Return every line below as is, leaving out the pictures.

> **Information shown**:

* start *

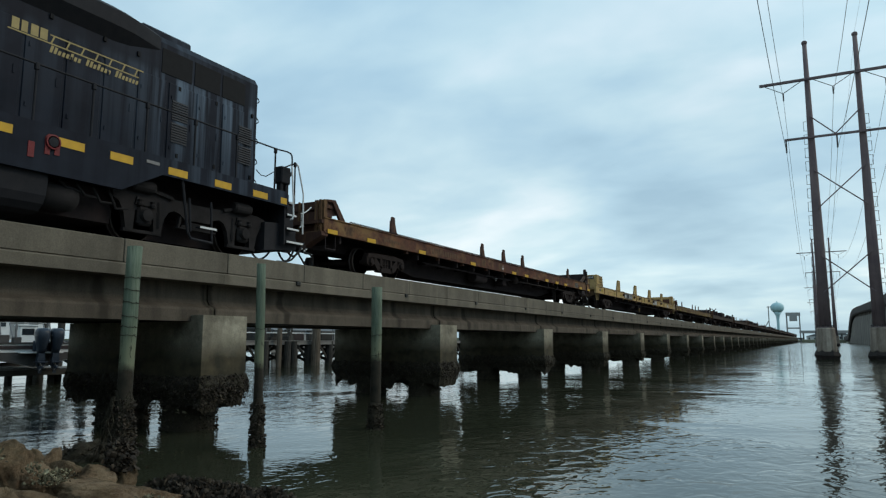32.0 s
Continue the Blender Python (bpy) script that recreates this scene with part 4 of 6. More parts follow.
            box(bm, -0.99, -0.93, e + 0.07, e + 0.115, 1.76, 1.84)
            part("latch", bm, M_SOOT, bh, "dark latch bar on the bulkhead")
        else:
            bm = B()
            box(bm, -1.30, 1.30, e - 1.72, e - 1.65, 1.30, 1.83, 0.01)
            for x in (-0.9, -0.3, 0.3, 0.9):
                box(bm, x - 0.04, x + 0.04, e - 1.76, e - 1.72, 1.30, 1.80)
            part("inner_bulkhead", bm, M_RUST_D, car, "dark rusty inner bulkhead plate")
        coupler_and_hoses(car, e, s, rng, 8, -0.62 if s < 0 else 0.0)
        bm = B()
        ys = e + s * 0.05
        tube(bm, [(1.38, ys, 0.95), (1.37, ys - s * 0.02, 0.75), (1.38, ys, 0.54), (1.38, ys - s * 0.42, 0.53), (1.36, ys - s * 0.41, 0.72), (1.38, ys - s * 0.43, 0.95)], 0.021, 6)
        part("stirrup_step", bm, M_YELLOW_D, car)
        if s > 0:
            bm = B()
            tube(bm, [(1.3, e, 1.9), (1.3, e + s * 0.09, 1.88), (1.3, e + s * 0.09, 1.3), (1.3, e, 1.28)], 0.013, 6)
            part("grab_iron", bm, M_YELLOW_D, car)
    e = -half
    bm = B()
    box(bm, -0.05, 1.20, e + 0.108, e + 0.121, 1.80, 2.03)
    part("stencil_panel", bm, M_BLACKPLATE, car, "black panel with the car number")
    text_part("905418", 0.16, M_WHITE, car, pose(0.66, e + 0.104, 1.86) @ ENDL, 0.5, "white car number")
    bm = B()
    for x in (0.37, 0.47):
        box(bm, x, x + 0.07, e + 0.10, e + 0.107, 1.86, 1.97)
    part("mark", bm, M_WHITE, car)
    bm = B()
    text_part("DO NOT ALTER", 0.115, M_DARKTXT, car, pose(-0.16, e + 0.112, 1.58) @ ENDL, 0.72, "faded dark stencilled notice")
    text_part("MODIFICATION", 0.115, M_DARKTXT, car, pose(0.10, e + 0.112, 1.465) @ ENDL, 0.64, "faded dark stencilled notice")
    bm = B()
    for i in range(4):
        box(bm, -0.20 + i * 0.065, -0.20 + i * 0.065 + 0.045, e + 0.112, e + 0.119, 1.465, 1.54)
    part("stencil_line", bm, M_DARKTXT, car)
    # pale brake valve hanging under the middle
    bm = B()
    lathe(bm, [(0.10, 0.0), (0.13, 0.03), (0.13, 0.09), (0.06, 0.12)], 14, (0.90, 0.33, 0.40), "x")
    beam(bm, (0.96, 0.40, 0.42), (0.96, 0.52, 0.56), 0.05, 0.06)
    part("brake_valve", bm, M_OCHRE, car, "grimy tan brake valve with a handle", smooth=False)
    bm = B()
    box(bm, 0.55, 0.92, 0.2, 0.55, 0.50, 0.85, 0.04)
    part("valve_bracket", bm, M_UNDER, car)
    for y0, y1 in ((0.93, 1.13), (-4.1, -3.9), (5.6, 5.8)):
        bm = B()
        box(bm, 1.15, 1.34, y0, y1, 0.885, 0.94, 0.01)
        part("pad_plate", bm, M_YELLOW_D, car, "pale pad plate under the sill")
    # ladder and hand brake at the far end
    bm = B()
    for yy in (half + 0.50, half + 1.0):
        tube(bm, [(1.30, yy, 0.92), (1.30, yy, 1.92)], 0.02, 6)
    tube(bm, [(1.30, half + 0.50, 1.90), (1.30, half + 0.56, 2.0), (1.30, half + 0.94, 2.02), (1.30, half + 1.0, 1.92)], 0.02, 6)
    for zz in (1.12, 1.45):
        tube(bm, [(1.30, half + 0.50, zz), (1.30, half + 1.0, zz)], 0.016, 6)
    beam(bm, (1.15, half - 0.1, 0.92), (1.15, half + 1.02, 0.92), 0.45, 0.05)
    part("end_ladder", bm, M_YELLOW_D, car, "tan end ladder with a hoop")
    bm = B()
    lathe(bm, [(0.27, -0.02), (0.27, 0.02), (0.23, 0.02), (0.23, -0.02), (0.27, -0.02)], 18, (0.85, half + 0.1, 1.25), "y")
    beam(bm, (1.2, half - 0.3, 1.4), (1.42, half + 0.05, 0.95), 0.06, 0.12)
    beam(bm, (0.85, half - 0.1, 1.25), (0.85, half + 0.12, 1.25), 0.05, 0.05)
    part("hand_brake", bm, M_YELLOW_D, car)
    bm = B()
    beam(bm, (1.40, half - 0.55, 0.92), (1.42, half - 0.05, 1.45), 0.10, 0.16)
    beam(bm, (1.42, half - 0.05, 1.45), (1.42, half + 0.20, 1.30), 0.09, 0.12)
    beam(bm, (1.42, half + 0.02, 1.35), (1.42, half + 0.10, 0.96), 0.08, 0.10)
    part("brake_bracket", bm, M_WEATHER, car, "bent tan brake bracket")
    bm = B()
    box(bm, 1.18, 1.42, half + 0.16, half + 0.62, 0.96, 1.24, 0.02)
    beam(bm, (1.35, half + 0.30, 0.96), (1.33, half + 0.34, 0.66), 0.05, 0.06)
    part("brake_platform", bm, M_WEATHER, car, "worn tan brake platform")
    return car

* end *

> **Worked answer**:
32.0 s
Continue the Blender Python (bpy) script that recreates this scene with part 4 of 6. More parts follow.
            box(bm, -0.99, -0.93, e + 0.07, e + 0.115, 1.76, 1.84)
            part("latch", bm, M_SOOT, bh, "dark latch bar on the bulkhead")
        else:
            bm = B()
            box(bm, -1.30, 1.30, e - 1.72, e - 1.65, 1.30, 1.83, 0.01)
            for x in (-0.9, -0.3, 0.3, 0.9):
                box(bm, x - 0.04, x + 0.04, e - 1.76, e - 1.72, 1.30, 1.80)
            part("inner_bulkhead", bm, M_RUST_D, car, "dark rusty inner bulkhead plate")
        coupler_and_hoses(car, e, s, rng, 8, -0.62 if s < 0 else 0.0)
        bm = B()
        ys = e + s * 0.05
        tube(bm, [(1.38, ys, 0.95), (1.37, ys - s * 0.02, 0.75), (1.38, ys, 0.54), (1.38, ys - s * 0.42, 0.53), (1.36, ys - s * 0.41, 0.72), (1.38, ys - s * 0.43, 0.95)], 0.021, 6)
        part("stirrup_step", bm, M_YELLOW_D, car)
        if s > 0:
            bm = B()
            tube(bm, [(1.3, e, 1.9), (1.3, e + s * 0.09, 1.88), (1.3, e + s * 0.09, 1.3), (1.3, e, 1.28)], 0.013, 6)
            part("grab_iron", bm, M_YELLOW_D, car)
    e = -half
    bm = B()
    box(bm, -0.05, 1.20, e + 0.108, e + 0.121, 1.80, 2.03)
    part("stencil_panel", bm, M_BLACKPLATE, car, "black panel with the car number")
    text_part("905418", 0.16, M_WHITE, car, pose(0.66, e + 0.104, 1.86) @ ENDL, 0.5, "white car number")
    bm = B()
    for x in (0.37, 0.47):
        box(bm, x, x + 0.07, e + 0.10, e + 0.107, 1.86, 1.97)
    part("mark", bm, M_WHITE, car)
    bm = B()
    text_part("DO NOT ALTER", 0.115, M_DARKTXT, car, pose(-0.16, e + 0.112, 1.58) @ ENDL, 0.72, "faded dark stencilled notice")
    text_part("MODIFICATION", 0.115, M_DARKTXT, car, pose(0.10, e + 0.112, 1.465) @ ENDL, 0.64, "faded dark stencilled notice")
    bm = B()
    for i in range(4):
        box(bm, -0.20 + i * 0.065, -0.20 + i * 0.065 + 0.045, e + 0.112, e + 0.119, 1.465, 1.54)
    part("stencil_line", bm, M_DARKTXT, car)
    # pale brake valve hanging under the middle
    bm = B()
    lathe(bm, [(0.10, 0.0), (0.13, 0.03), (0.13, 0.09), (0.06, 0.12)], 14, (0.90, 0.33, 0.40), "x")
    beam(bm, (0.96, 0.40, 0.42), (0.96, 0.52, 0.56), 0.05, 0.06)
    part("brake_valve", bm, M_OCHRE, car, "grimy tan brake valve with a handle", smooth=False)
    bm = B()
    box(bm, 0.55, 0.92, 0.2, 0.55, 0.50, 0.85, 0.04)
    part("valve_bracket", bm, M_UNDER, car)
    for y0, y1 in ((0.93, 1.13), (-4.1, -3.9), (5.6, 5.8)):
        bm = B()
        box(bm, 1.15, 1.34, y0, y1, 0.885, 0.94, 0.01)
        part("pad_plate", bm, M_YELLOW_D, car, "pale pad plate under the sill")
    # ladder and hand brake at the far end
    bm = B()
    for yy in (half + 0.50, half + 1.0):
        tube(bm, [(1.30, yy, 0.92), (1.30, yy, 1.92)], 0.02, 6)
    tube(bm, [(1.30, half + 0.50, 1.90), (1.30, half + 0.56, 2.0), (1.30, half + 0.94, 2.02), (1.30, half + 1.0, 1.92)], 0.02, 6)
    for zz in (1.12, 1.45):
        tube(bm, [(1.30, half + 0.50, zz), (1.30, half + 1.0, zz)], 0.016, 6)
    beam(bm, (1.15, half - 0.1, 0.92), (1.15, half + 1.02, 0.92), 0.45, 0.05)
    part("end_ladder", bm, M_YELLOW_D, car, "tan end ladder with a hoop")
    bm = B()
    lathe(bm, [(0.27, -0.02), (0.27, 0.02), (0.23, 0.02), (0.23, -0.02), (0.27, -0.02)], 18, (0.85, half + 0.1, 1.25), "y")
    beam(bm, (1.2, half - 0.3, 1.4), (1.42, half + 0.05, 0.95), 0.06, 0.12)
    beam(bm, (0.85, half - 0.1, 1.25), (0.85, half + 0.12, 1.25), 0.05, 0.05)
    part("hand_brake", bm, M_YELLOW_D, car)
    bm = B()
    beam(bm, (1.40, half - 0.55, 0.92), (1.42, half - 0.05, 1.45), 0.10, 0.16)
    beam(bm, (1.42, half - 0.05, 1.45), (1.42, half + 0.20, 1.30), 0.09, 0.12)
    beam(bm, (1.42, half + 0.02, 1.35), (1.42, half + 0.10, 0.96), 0.08, 0.10)
    part("brake_bracket", bm, M_WEATHER, car, "bent tan brake bracket")
    bm = B()
    box(bm, 1.18, 1.42, half + 0.16, half + 0.62, 0.96, 1.24, 0.02)
    beam(bm, (1.35, half + 0.30, 0.96), (1.33, half + 0.34, 0.66), 0.05, 0.06)
    part("brake_platform", bm, M_WEATHER, car, "worn tan brake platform")
    return car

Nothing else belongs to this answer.